What online website should I use to learn about public schools?

By Joyce Szuflita
Inside Schools. Period. We are so lucky to have them. They are a NYC institution. They “get” us. They are nuanced, they are thoughtful, they are looking past the numbers, which can lie (or at least mislead).

Please STOP reading the grades and rankings on Great Schools. Although, feel free to read the blog. And also, please no more Niche or their ilk (they are all you have for Independent Schools, I’m afraid, but not any more accurate or insightful than for public school ratings with even less data). When families ask me, “what is the difference between a ‘9’ and a ‘6’?” I know they are using Great Schools. The answer is, “‘3’.” And yet, these are reputable websites that are doing their best to grade and/or rank schools with data that is crunched by big data people, but when we are talking about real professionals and families in communities that big data doesn’t understand, there are serious blind spots.

I don’t normally have occasion to look at the array of Great Schools grades laid out on the local map, but this week I chanced across one and I spit milk out of my nose. It bore little to no resemblance to the schools that I know. It was wildly cockeyed in both directions. If you are looking to move to the suburbs, you don’t have anything else to go by, and as inaccurate as it is, that is all you have…but in Brooklyn where you have the deep study of the New School for NY City Affairs and the professionalism and insight of education journalists who have studied every school in the City for over two decades - why would you go anywhere else? Because it doesn’t distill school quality to one number or letter? Because it doesn’t put them all in a line? Different people want different things. Different children need different things. Two different institutions can both be “good” AND different. When you try and cram the world into a line, you get a crazy line that is as unfair as it is inaccurate.

I know that I am telling you to turn away from information in a time when there is so little out there for you. That info is not always completely weird and off center. All I am asking is that you don’t make it your first or biggest resource.

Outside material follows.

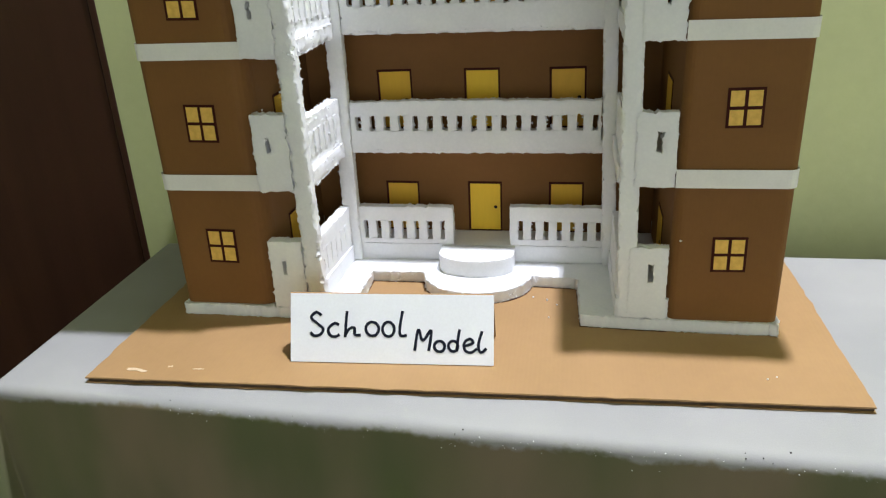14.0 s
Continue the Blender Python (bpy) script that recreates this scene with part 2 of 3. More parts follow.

You should use your own eyeballs (through a virtual tour or open house, please God) in combination with the data and culture interpreted through Inside Schools, with a possible ‘grain of salt’ cross reference with Great Schools. Remember, there are a wide range of thoughtful schools that could serve your child. School (when it is in session) is 6 hours within 24, and 180 days within 365. Your child’s successful outcome may have as much to do with your good nutrition, making sure they get enough sleep at night, your reading to them every night, your modeling good habits, your thoughtful expectations and enrichment, your using big words, your turning your phone off and making eye contact with them, your expressing your own passions and hard work and respect for others, as weighing the difference between a “9” and a “6”.

Good luck, and remember that Inside Schools is an underfunded not-for-profit. In these last hours of the year, please send them a check, as I will.